Description of the task: Copy all of the material word for word, except for the pictures.

━━━ Given data ━━━

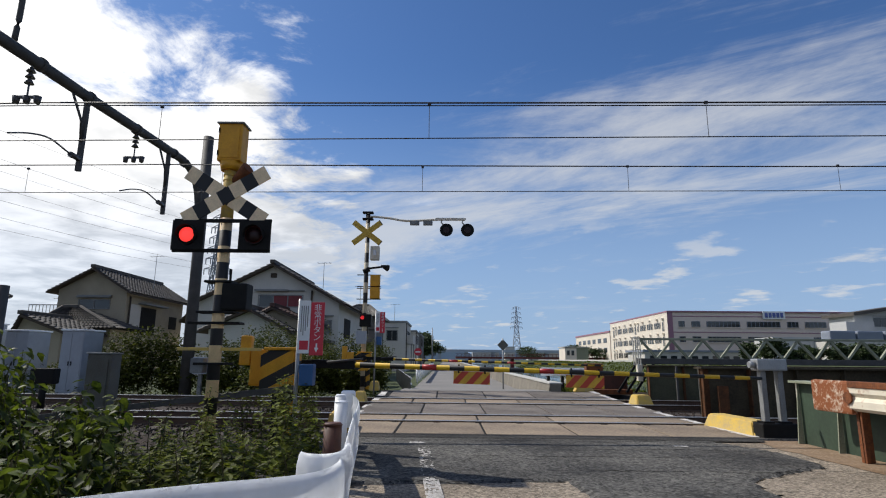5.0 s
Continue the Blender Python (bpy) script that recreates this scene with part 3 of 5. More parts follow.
def far_signal():
    s = thing("crossing_signal", pose(-1.68, 17.2, -0.1), "overhanging crossing signal with yellow crossbuck and round lamps on its arm", "crossing signal")
    bm = B()
    tube(bm, (0, 0, 0), (0, 0, 5.46), 0.068, 0.066, 14)
    part("pole", bm, "stripe_pole_far", s, "white and black banded pole")
    M["buck_far"] = striped("buck_far", (0.66, 0.42, 0.06), (0.02, 0.018, 0.015), 1.4, 0, 0.5, 0.86)
    crossbuck(s, 0.0, -0.09, 4.80, 1.06, 0.17, "buck_far", 38)
    bm = B()
    pipe(bm, smooth_line([(0, 0, 5.32), (0.25, 0, 5.32), (0.7, 0, 5.27), (1.2, 0, 5.2), (2.0, 0, 5.24), (2.9, 0, 5.27)], 5), 0.035, 8)
    arm = part("arm", bm, "cream_beam", s, "long cream painted arm")
    bm = B()
    for z in (5.42, 5.22):
        box(bm, -0.16, 0.16, -0.09, 0.09, z, z + 0.05, 0.006)
    part("cap", bm, "black", s)
    for x in (1.42, 1.82):
        bm = B()
        box(bm, x - 0.14, x + 0.14, -0.06, 0.06, 5.07, 5.19, 0.012)
        part("arm_box", bm, "grey_paint", arm)
    for x in (2.38, 3.02):
        lamp = new("lamp")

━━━

Written solution:
5.0 s
Continue the Blender Python (bpy) script that recreates this scene with part 3 of 5. More parts follow.
def far_signal():
    s = thing("crossing_signal", pose(-1.68, 17.2, -0.1), "overhanging crossing signal with yellow crossbuck and round lamps on its arm", "crossing signal")
    bm = B()
    tube(bm, (0, 0, 0), (0, 0, 5.46), 0.068, 0.066, 14)
    part("pole", bm, "stripe_pole_far", s, "white and black banded pole")
    M["buck_far"] = striped("buck_far", (0.66, 0.42, 0.06), (0.02, 0.018, 0.015), 1.4, 0, 0.5, 0.86)
    crossbuck(s, 0.0, -0.09, 4.80, 1.06, 0.17, "buck_far", 38)
    bm = B()
    pipe(bm, smooth_line([(0, 0, 5.32), (0.25, 0, 5.32), (0.7, 0, 5.27), (1.2, 0, 5.2), (2.0, 0, 5.24), (2.9, 0, 5.27)], 5), 0.035, 8)
    arm = part("arm", bm, "cream_beam", s, "long cream painted arm")
    bm = B()
    for z in (5.42, 5.22):
        box(bm, -0.16, 0.16, -0.09, 0.09, z, z + 0.05, 0.006)
    part("cap", bm, "black", s)
    for x in (1.42, 1.82):
        bm = B()
        box(bm, x - 0.14, x + 0.14, -0.06, 0.06, 5.07, 5.19, 0.012)
        part("arm_box", bm, "grey_paint", arm)
    for x in (2.38, 3.02):
        lamp = new("lamp")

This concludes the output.